Important Notice: In compliance with the Economic Growth and Tax Relief Reconciliation Act of 2001, federal backup withholding tax will be withheld at the applicable backup withholding rate in effect at the time of payment by the redeeming institutions if they are not provided with your social security number or federal employer identification number, properly certified. This requirement is fulfilled by submitting a W-9 Form, which may be obtained at a bank or other financial institution.
* Indicates full call of stated maturity.
** Neither the City nor the trustee shall be responsible for the selection of or use of the CUSIP number, and no representation is made as to its correctness indicated in the Notice of Call for Redemption. CUSIP numbers are included solely for the convenience of the Holders.

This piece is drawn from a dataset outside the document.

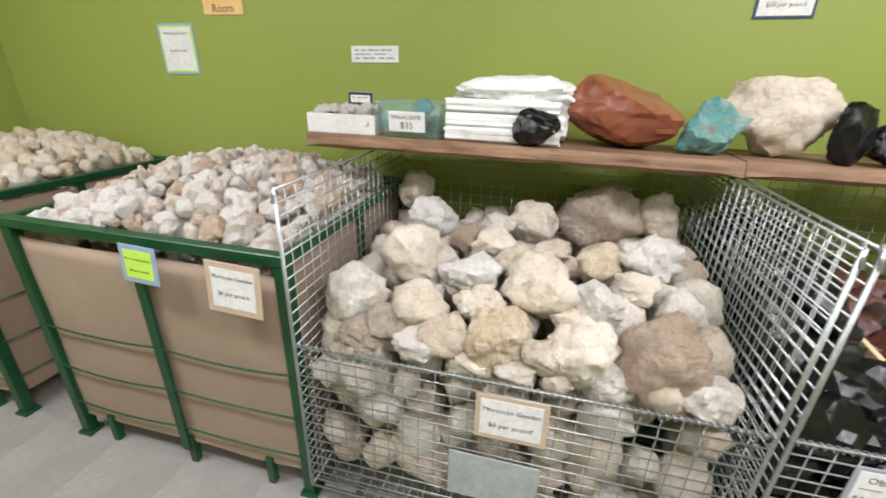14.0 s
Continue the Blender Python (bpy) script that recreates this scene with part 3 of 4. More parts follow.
# cream geodes
pile("geode_rock", "lump", GEODE, (-2.84, -1.88, -1.61, -0.36), 0.10, lambda x, y: min(0.70 + 0.6 * (-1.9 - x), 0.865) + 0.02 * math.sin(9 * y), 0.09,
     "rough cream-white geode in the wire basket", "large geodes", 6, 5, 0.32, count=14, shell=lambda x, y: x > -2.15)
rock("geode_rock", "lump", GEODE, -2.700, -1.511, 0.897, 0.174, 0.174, 0.187, "rough cream geode in the wire basket", 230, rz=-18, level=4, group="large geodes")
rock("geode_rock", "lump", WHITE_STONE, -2.516, -1.372, 0.851, 0.192, 0.218, 0.182, "whitish knobbly geode in the basket", 231, rz=-37, level=4, group="large geodes")
rock("geode_rock", "lump", CHALK, -2.167, -1.361, 0.807, 0.219, 0.228, 0.228, "chalky white geode in the wire basket", 232, rz=-18, level=4, group="large geodes")
rock("geode_rock", "lump", GEODE, -2.016, -1.487, 0.706, 0.190, 0.225, 0.244, "rough cream geode in the wire basket", 233, rz=25, level=4, group="large geodes")
rock("geode_rock", "lump", YELLOW_GEODE, -2.012, -1.278, 0.752, 0.165, 0.199, 0.145, "yellowish cream geode in the basket", 234, rz=25, level=4, group="large geodes")
rock("geode_rock", "lump", TAN_GEODE, -1.943, -1.367, 0.719, 0.126, 0.142, 0.121, "tan-pink geode in the wire basket", 235, rz=-17, level=4, group="large geodes")
rock("geode_rock", "knobbly", WHITE_STONE, -2.113, -1.145, 0.819, 0.175, 0.214, 0.149, "whitish knobbly geode in the basket", 236, rz=17, level=4, group="large geodes")
rock("geode_rock", "lump", CHALK, -2.318, -1.084, 0.867, 0.146, 0.177, 0.125, "chalky white geode in the wire basket", 237, rz=27, level=4, group="large geodes")
rock("geode_rock", "knobbly", YELLOW_GEODE, -2.035, -1.096, 0.777, 0.141, 0.169, 0.124, "yellowish cream geode in the basket", 238, rz=6, level=4, group="large geodes")
rock("geode_rock", "lump", CHALK, -2.109, -0.925, 0.788, 0.215, 0.242, 0.206, "chalky white geode in the wire basket", 239, rz=5, level=4, group="large geodes")
rock("geode_rock", "lump", YELLOW_GEODE, -2.206, -1.004, 0.865, 0.134, 0.163, 0.115, "yellowish cream geode in the basket", 240, rz=17, level=4, group="large geodes")
rock("geode_rock", "lump", YELLOW_GEODE, -2.247, -0.746, 0.850, 0.146, 0.152, 0.152, "yellowish cream geode in the basket", 241, rz=11, level=4, group="large geodes")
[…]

BY ORDER OF THE CITY OF DULUTH, MINNESOTA
Section 15. Tax Covenants. The City’s representations, covenants and agreements set forth in Section 7.04 of the Indenture are true and correct as of the date hereof.
Section 16. Continuing Disclosure. The City acknowledges that the Bonds are subject to the continuing disclosure requirements of Rule 15c2-12 promulgated by the Securities and Exchange Commission under the Securities Exchange Act of 1934 (17 C.F.R. § 240.15c2-12) (the “Rule”). The Rule governs the obligations of certain underwriters to require that issuers of municipal bonds enter into agreements for the benefit of the bondholders to provide continuing disclosure with respect to the Bonds. To provide for the public availability of certain information relating to the Bonds and the security therefor and to permit underwriters of the Bonds to comply with the Rule, which will enhance the marketability of the Bonds, the mayor and the clerk are hereby authorized and directed to execute a continuing disclosure certificate substantially in the form of the certificate currently on file in the office of the city clerk as public document No. 04-0219-02.
STATEMENT OF PURPOSE: The purpose of this resolution is to award the sale of the $1,040,000 Gross Revenue Recreation Facility Refunding Bonds (Municipal Golf Courses), Series 2004, and authorizes an Indenture of Trust for the refunding of the 1995 golf course financing.